Ah, but won't the Englishman's, Welshman's, or Scot's heart swell with patriotic fervor at the sight of hedgehogs, badgers, and puffins on his bank notes?
Of course not. Which is the entire point.
That's where nationalism just might come in.
Basically abandoned by the ruling class, patriotism is now being driven underground by government writ. This is just the most recent in a string of British governments, I don't have to remind you, that tolerates almost any kind of public display from the country's growing — and increasingly assertive — Muslim population.

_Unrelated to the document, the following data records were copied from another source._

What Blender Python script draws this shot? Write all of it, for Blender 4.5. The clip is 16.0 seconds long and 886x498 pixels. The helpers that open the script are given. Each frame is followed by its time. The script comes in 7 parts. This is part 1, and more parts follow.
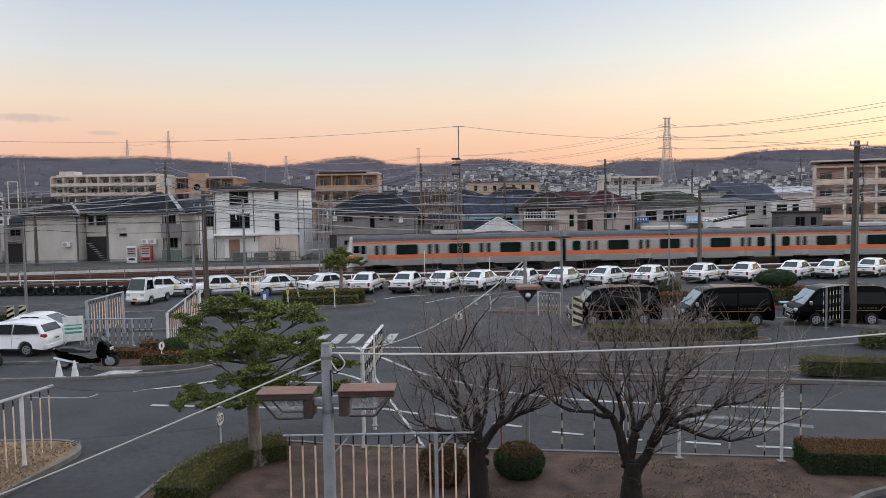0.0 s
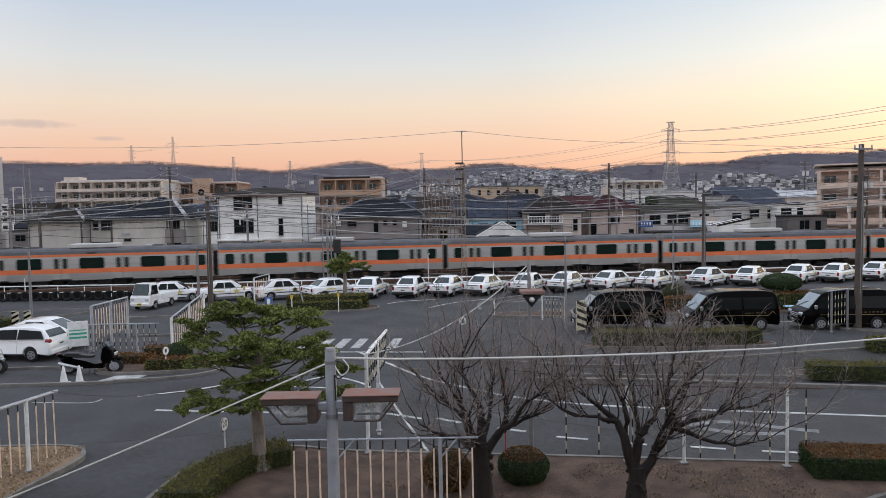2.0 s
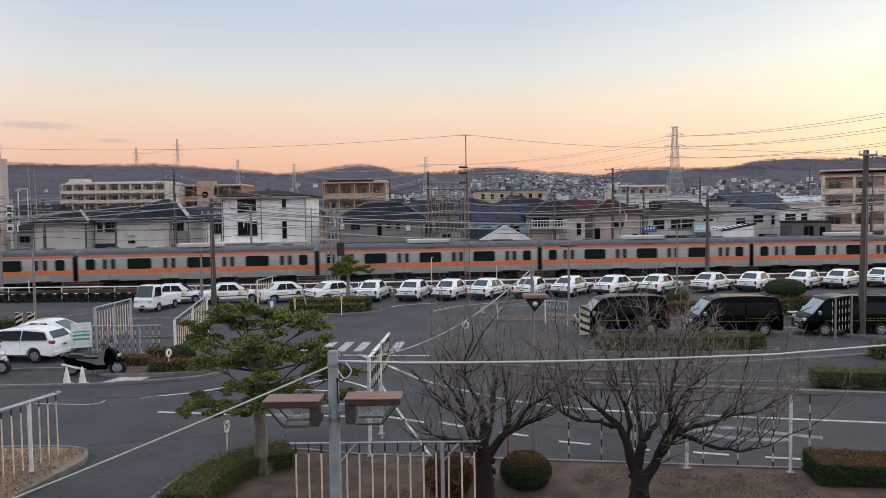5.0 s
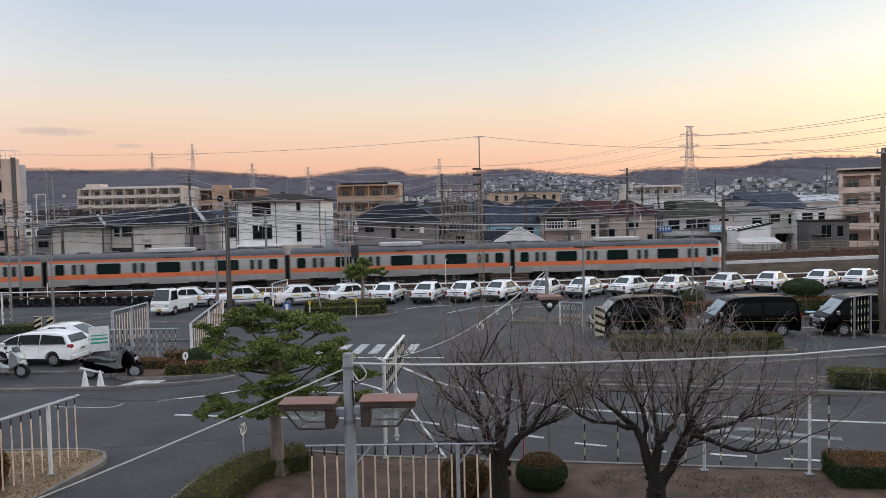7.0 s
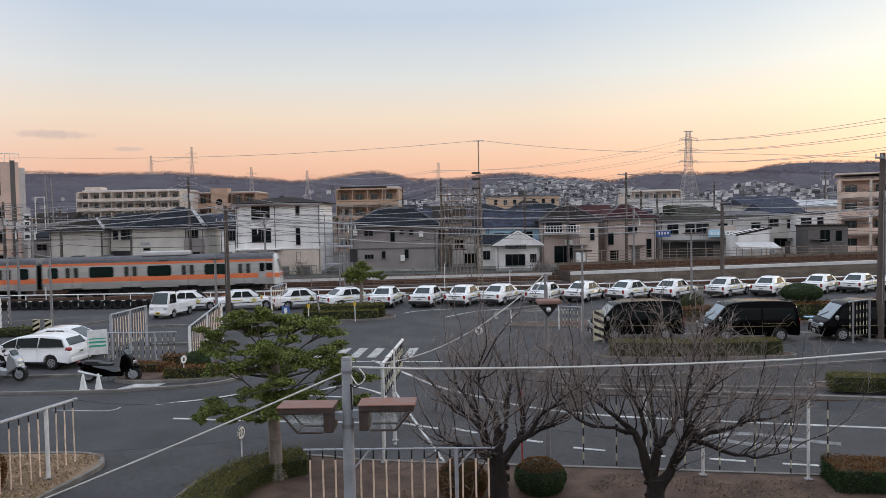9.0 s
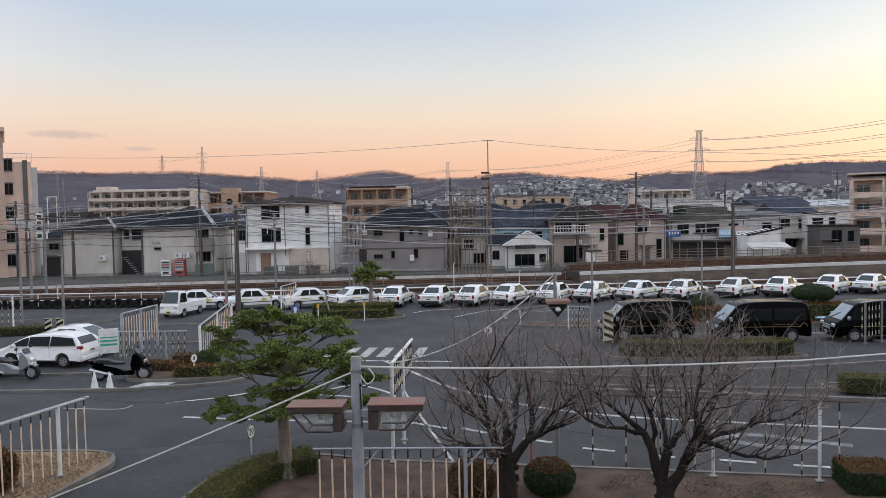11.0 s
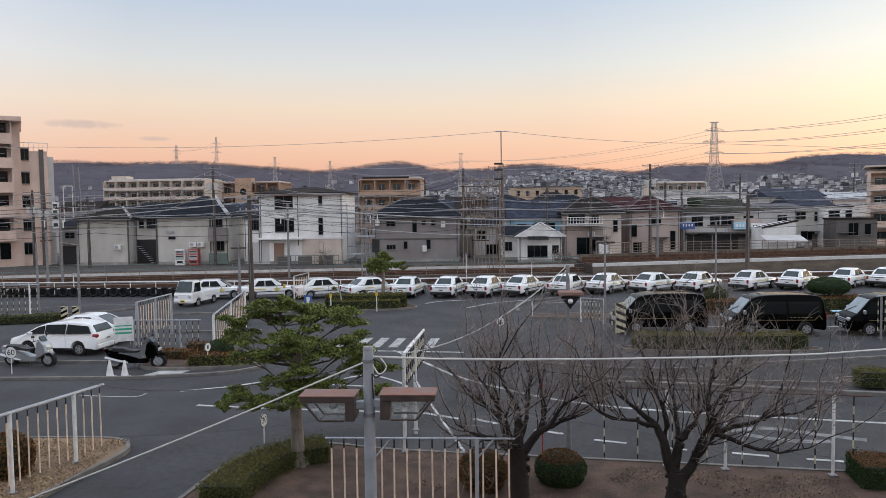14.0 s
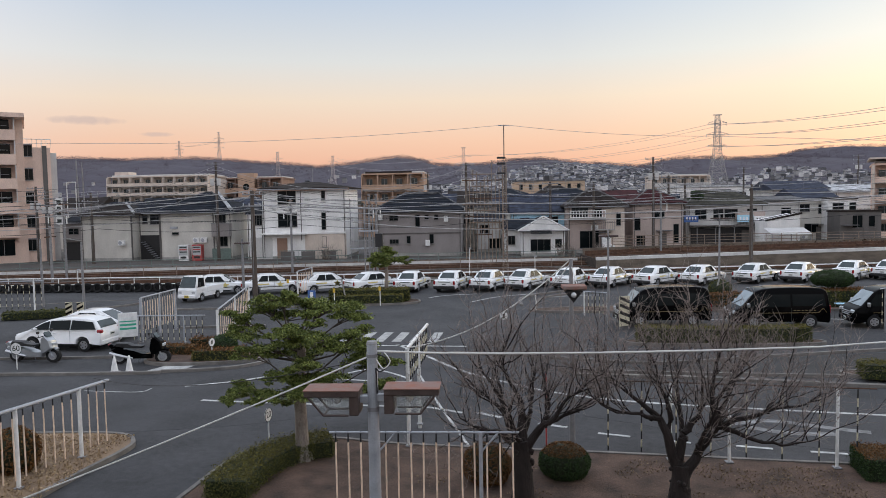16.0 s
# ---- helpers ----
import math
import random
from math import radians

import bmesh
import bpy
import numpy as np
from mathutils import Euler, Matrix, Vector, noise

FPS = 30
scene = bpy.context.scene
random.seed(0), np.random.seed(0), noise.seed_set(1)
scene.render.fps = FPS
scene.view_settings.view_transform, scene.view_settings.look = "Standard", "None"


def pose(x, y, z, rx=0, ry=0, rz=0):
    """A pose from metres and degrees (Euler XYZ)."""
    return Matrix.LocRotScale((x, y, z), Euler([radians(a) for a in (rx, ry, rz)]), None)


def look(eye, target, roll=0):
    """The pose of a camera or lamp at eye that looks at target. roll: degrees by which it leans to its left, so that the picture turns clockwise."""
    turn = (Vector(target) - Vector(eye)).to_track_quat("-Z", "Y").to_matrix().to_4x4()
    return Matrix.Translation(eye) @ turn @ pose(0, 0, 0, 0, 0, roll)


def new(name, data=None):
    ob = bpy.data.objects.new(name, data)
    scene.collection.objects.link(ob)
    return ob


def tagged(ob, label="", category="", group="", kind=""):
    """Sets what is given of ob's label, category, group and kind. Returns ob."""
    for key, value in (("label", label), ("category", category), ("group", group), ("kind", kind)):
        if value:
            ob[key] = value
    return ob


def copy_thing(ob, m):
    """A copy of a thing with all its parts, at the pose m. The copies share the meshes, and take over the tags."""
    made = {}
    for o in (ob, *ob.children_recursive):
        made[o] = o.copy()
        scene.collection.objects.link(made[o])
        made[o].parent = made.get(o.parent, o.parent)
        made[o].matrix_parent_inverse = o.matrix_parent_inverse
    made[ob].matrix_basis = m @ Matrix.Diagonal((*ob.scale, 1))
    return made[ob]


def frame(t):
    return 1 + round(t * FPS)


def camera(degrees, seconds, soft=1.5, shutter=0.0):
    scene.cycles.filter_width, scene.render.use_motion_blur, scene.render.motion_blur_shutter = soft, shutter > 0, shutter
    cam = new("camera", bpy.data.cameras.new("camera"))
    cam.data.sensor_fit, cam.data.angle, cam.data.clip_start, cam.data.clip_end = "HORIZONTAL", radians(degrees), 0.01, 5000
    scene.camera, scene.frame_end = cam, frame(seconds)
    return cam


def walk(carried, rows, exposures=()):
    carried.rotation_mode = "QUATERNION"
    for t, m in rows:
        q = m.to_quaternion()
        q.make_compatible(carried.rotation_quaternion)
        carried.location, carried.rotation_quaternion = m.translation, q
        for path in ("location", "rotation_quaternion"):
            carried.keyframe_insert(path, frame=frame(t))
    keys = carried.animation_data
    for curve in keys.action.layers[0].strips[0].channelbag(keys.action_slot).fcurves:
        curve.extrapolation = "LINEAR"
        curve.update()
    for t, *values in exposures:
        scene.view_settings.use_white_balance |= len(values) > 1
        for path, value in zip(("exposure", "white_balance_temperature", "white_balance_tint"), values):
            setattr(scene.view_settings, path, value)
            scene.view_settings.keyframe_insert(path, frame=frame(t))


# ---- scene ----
# ---------------------------------------------------------------- camera
EYE = (0.0, 0.0, 6.4)
cam = camera(62.1, 16.0, soft=0.6, shutter=0.3)
TURNS = [
    (0, 86.527, 0.948, -0.058), (0.5, 86.643, 0.966, -0.054), (1, 86.84, 1.007, 0.004), (1.5, 87.02, 1.047, 0.131),
    (2, 86.887, 1.08, 0.225), (2.5, 86.721, 1.145, 0.257), (3, 86.684, 1.115, 0.086), (3.5, 86.709, 0.912, -0.045),
    (4, 86.909, 0.762, -0.011), (6.3, 87.251, 1.295, 1.441), (6.5, 87.259, 1.365, 1.526), (7, 87.347, 1.221, 1.574),
    (7.5, 87.486, 1.138, 1.465), (8, 87.522, 1.114, 1.451), (8.5, 87.522, 1.102, 1.46), (9, 87.65, 1.089, 1.501),
    (11.5, 87.636, 1.0, 2.44), (12, 87.469, 0.963, 2.63), (12.5, 87.339, 0.973, 2.846), (13, 87.238, 1.012, 3.057),
    (13.5, 87.111, 1.01, 3.174), (14, 86.953, 0.763, 3.22), (14.5, 86.807, 0.717, 3.235), (15, 86.774, 0.865, 3.302),
    (15.5, 86.697, 1.05, 3.354), (16, 86.513, 1.044, 3.445)]
walk(cam, [(t, pose(*EYE, rx, ry, rz)) for t, rx, ry, rz in TURNS])

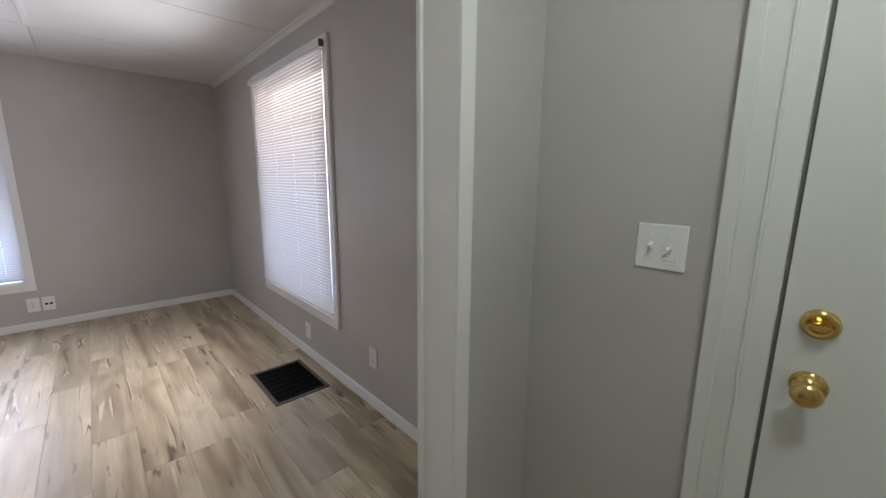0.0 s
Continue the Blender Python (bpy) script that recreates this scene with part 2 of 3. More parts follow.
def wall(name, along, face, back, u0, u1, z0, z1, mat, holes=(), label=""):
    """A wall that runs along x or y, from its room face to its back, with openings (u0, u1, z0, z1) right through it."""
    us = sorted({u0, u1, *[h[0] for h in holes], *[h[1] for h in holes]})
    zs = sorted({z0, z1, *[max(z0, h[2]) for h in holes], *[h[3] for h in holes]})
    bm, cache = bmesh.new(), {}

    def v(u, d, z):
        key = (round(u, 4), round(d, 4), round(z, 4))
        if key not in cache:
            cache[key] = bm.verts.new((u, d, z) if along == "x" else (d, u, z))
        return cache[key]

    def solid(i, j):
        if not (0 <= i < len(us) - 1 and 0 <= j < len(zs) - 1):
            return False
        cu, cz = (us[i] + us[i + 1]) / 2, (zs[j] + zs[j + 1]) / 2
        return not any(h[0] < cu < h[1] and h[2] < cz < h[3] for h in holes)

    for i in range(len(us) - 1):
        for j in range(len(zs) - 1):
            if not solid(i, j):
                continue
            a, b, c, d = us[i], us[i + 1], zs[j], zs[j + 1]
            for f in (face, back):
                bm.faces.new((v(a, f, c), v(b, f, c), v(b, f, d), v(a, f, d)))
            for di, dj, p, q in ((-1, 0, (a, c), (a, d)), (1, 0, (b, c), (b, d)), (0, -1, (a, c), (b, c)), (0, 1, (a, d), (b, d))):
                if not solid(i + di, j + dj):
                    bm.faces.new((v(p[0], face, p[1]), v(q[0], face, q[1]), v(q[0], back, q[1]), v(p[0], back, p[1])))
    ob = mesh_ob(name, bm, mat)
    return tagged(ob, label, "wall", kind="structure")


# ---- structure: walls ----
GREY = "greige painted drywall"
wall("wall_east", "y", 0.0, THICK, VES_S, NORTH, -0.05, 2.5, WALL,
     [(WIN_E[0], WIN_E[1], WIN_E[2], WIN_E[3]), (DOOR[0] - 0.01, DOOR[1] + 0.01, -0.06, DOOR[3] + 0.01)], GREY + " with a wide window and an entry door")
wall("wall_north", "x", NORTH, NORTH + THICK, WEST - THICK, THICK, -0.05, 2.5, WALL, [(WIN_N[0], WIN_N[1], WIN_N[2], WIN_N[3])], GREY + " with a narrow window")
wall("wall_west", "y", WEST, WEST - THICK, JOG_Y, NORTH, -0.05, 2.5, WALL, (), GREY + " set in a shallow recess")
wall("wall_south_west", "x", S_WEST, S_WEST - THICK, WEST - THICK, STEP_X, -0.05, 2.5, WALL, (), GREY + " above a white baseboard")
wall("wall_south_door", "x", S_DOOR, VES_N, STEP_X, 0.0, -0.05, 2.5, WALL, [(OPEN_W, OPEN_E, -0.06, OPEN_TOP)], GREY + " round an open doorway")
tagged(box("wall_jog", (WEST - THICK, S_WEST, -0.05), (JOG_X, JOG_Y, 2.5), WALL), GREY + " boxed out beside the recess", "wall", kind="structure")
wall("wall_vestibule_south", "x", VES_S, VES_S - THICK, VES_W - THICK, THICK, -0.05, 2.5, WALL, (), GREY + " closing the entry hall")
wall("wall_vestibule_west", "y", VES_W, VES_W - THICK, VES_S, S_WEST - THICK, -0.05, 2.5, WALL, (), GREY + " of the entry hall")

# framed border of the recess: two flat posts and a beam, all painted like the wall
bm = bmesh.new()
add_box(bm, (WEST, JOG_Y, 0.0), (WEST + 0.04, JOG_Y + 0.115, 2.145), 0.004)
add_box(bm, (WEST + 0.036, JOG_Y + 0.002, 0.0), (WEST + 0.048, JOG_Y + 0.03, 2.145), 0.004)
add_box(bm, (WEST, NORTH - 0.135, 0.0), (WEST + 0.03, NORTH, 2.145), 0.004)
add_box(bm, (WEST, JOG_Y, 2.14), (WEST + 0.035, NORTH, 2.272), 0.004)
tagged(mesh_ob("recess_surround", bm, WALL), "greige painted flat boards framing the wall recess", "trim", kind="structure")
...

The good news, if you want to call it that, is that a 2025 poll showed that 16- and 17-year-old Britons are more proud to be British than their parents are — but only just. The poll found that 45 percent of the general population feel proud to be British, while 15 percent actually said they were ashamed. Among the younger set, those proud of their national identity rose all the way to a still-dismal 49%.
Perhaps not even a Churchill could rouse this population, I'm sad to say.
If the restive and assertive 6% or so of the United Kingdom that is Muslim can make Whitehall bend the knee, imagine the potential for a nationalistic backlash from similar numbers of traditionally ethnic and religious Britons.
Many years ago, an English acquaintance who came of age in the 1970s learned how to shoot (he came from money) because he assumed that the pre-Thatcher street battles between socialists and nihilist punks would only grow worse. Having done their best to drive patriotism out of existence, Britain's future street battles might be between Muslims and English nationalists.
We know which side the socialists would come down on but, thankfully, they're afraid of guns.
The point is that if push does come to shove in the U.K., we should wish the nationalists well. I'd go even further and suggest we airlift or sealift them as many AR-15s and as much ammo as they need.
But never forget that nationalism is an ugly force, and once unleashed, there's no telling where it might lead — or who it might consume.